Canned Corn: I have tried this recipe with fresh corn and it tastes very similar. So fresh corn can be substituted but I don’t find it is worth the extra work. You will need about 3 cups of corn.
Vegetable Oil: You can substitute this for canola or any neutral tasting oil. I have also tested it with olive oil and that will work as well as long as you like the flavor.
Cook in a cast iron skillet. Cast iron retains heat extremely well and helps the corn get crispy. If you do not have one, use a large heavy skillet.
Use a combination of oil & butter. This was something my grandma was always adamant about. The butter adds a nice flavor and the oil ensures there is enough fat for browning. I find that the combination produces the best results, so I do not recommend only using one or the other.
Slow cook. This recipe might seem a little time consuming but the nice thing is that it is super hands off. With that being said, you can’t rush it. Turning the heat up and cooking it for a shorter time does not work as well.

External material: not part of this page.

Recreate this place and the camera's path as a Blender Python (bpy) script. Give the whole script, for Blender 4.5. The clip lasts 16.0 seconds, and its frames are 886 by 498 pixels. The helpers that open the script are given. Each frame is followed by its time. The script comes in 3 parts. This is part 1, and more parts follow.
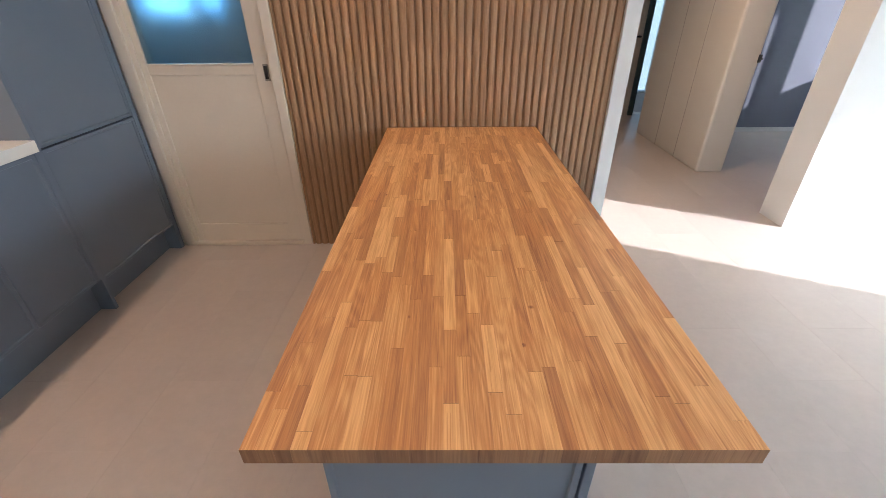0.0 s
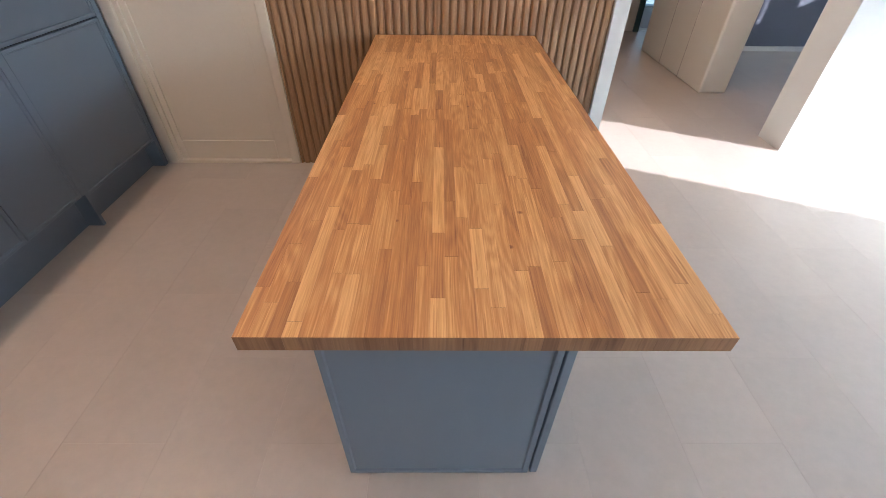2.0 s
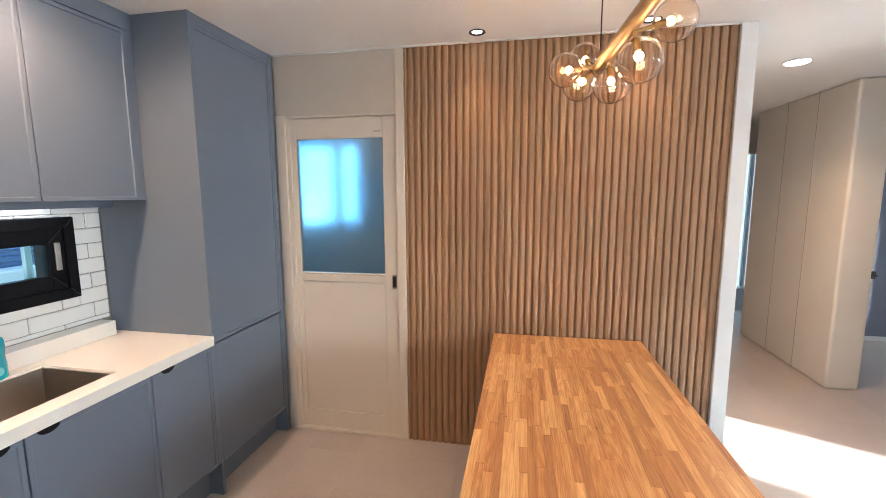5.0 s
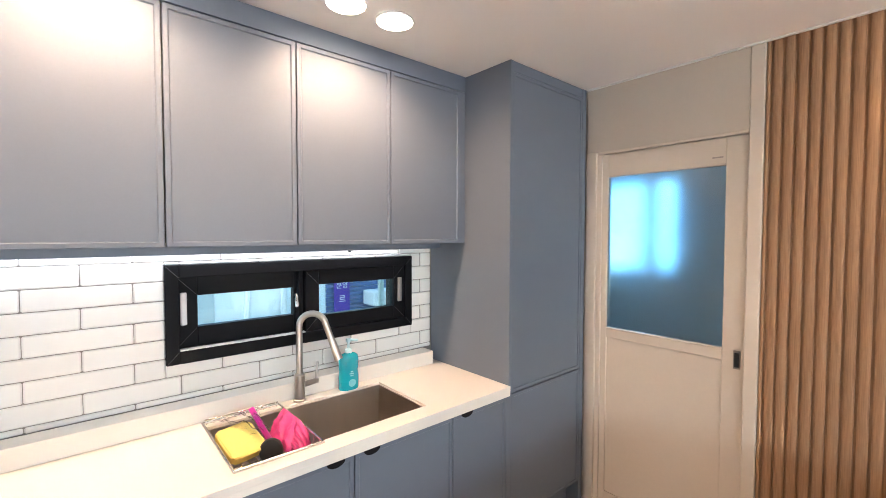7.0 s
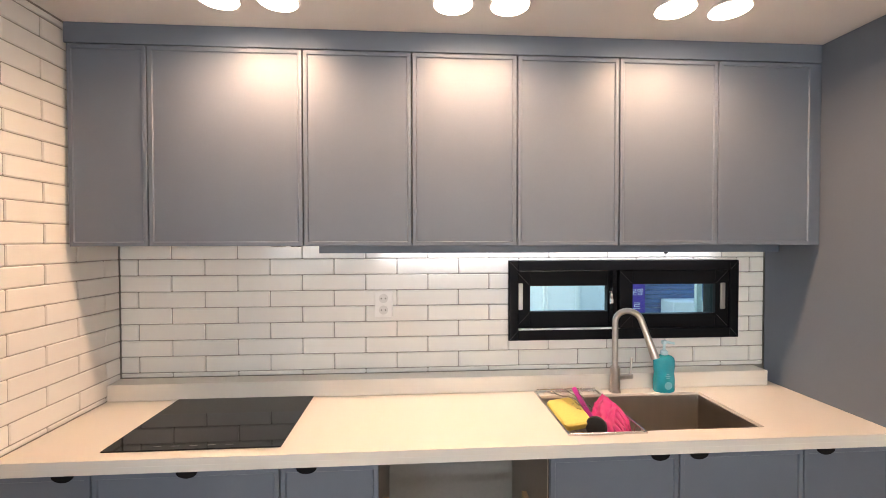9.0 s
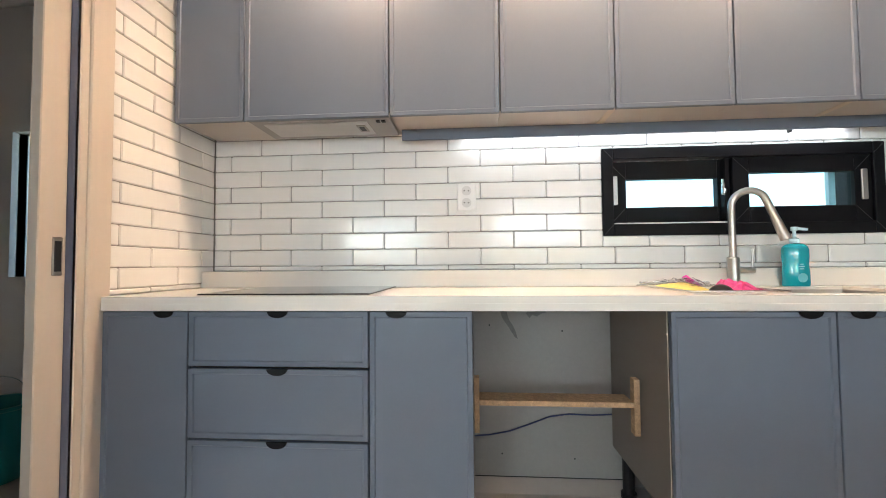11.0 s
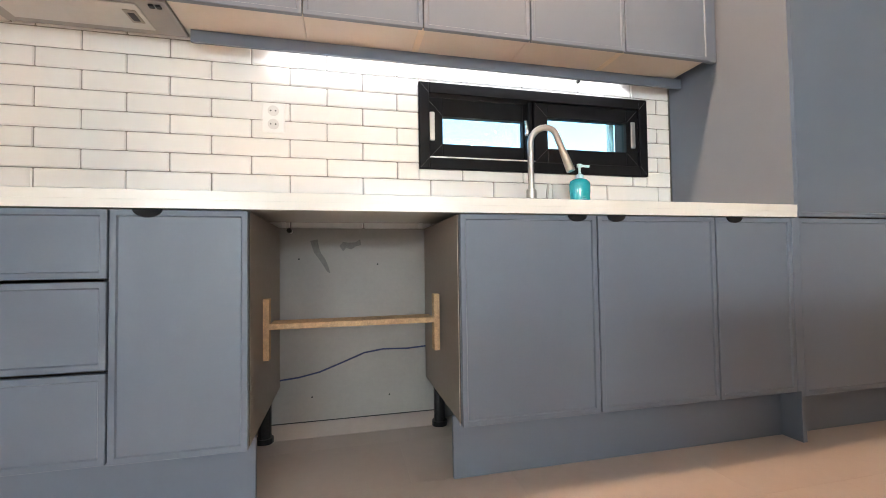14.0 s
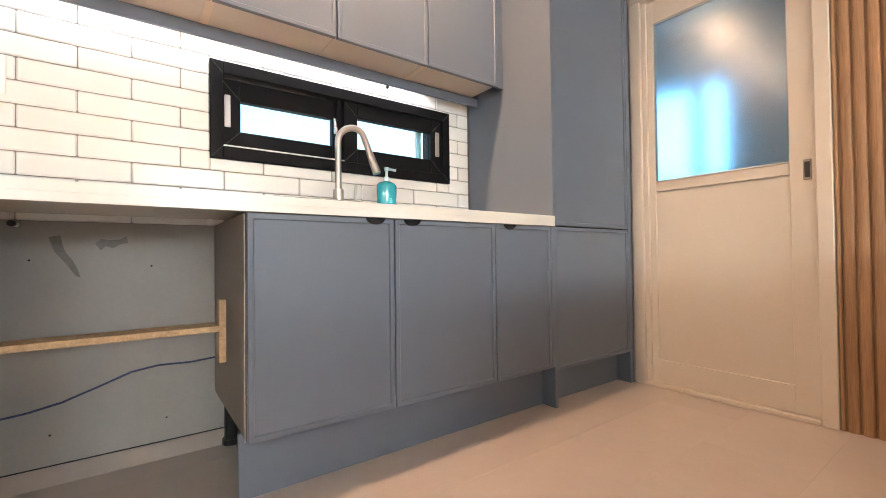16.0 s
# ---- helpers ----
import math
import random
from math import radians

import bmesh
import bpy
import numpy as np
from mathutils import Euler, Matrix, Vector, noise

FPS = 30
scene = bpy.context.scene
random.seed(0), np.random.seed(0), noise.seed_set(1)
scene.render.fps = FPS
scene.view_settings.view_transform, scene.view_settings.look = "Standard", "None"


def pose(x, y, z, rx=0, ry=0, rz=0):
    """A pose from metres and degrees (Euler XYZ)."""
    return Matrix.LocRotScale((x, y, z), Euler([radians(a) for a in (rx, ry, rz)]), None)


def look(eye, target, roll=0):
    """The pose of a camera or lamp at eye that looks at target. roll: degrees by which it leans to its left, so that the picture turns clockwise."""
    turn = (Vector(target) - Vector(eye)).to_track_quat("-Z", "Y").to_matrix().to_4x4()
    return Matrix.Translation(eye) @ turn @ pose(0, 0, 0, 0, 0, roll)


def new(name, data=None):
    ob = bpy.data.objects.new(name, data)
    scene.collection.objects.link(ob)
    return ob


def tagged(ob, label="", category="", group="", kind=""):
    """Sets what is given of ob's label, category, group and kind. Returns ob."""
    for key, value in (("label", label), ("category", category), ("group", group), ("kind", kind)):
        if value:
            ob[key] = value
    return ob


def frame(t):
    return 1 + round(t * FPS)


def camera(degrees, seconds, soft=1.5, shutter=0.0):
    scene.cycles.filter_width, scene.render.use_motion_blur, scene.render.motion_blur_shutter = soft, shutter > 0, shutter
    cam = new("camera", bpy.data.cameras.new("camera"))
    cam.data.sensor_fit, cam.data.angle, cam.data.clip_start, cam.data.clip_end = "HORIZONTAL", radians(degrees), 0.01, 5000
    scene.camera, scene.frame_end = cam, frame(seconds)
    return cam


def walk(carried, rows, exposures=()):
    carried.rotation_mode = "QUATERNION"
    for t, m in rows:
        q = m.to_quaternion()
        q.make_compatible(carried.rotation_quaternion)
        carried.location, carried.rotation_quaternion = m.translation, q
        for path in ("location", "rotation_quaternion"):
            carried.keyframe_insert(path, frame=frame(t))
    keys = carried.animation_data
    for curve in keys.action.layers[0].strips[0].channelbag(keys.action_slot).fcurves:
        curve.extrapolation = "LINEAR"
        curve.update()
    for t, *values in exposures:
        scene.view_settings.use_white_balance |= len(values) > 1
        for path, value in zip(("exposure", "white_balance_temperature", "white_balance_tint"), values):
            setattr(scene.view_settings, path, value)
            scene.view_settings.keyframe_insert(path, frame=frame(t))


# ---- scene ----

The corn develops color slowly. As you will see in the photos above after 10-15 minutes you may think the corn is not caramelizing at all. It is a slow process. All of the liquid has to evaporate first. Patience is key. ;)
You don’t need to keep a close eye on the corn. This recipe does not require much attention. Just be sure to keep the heat on medium low. I find it does not burn easily. I recommend stir occasionally but not continuously.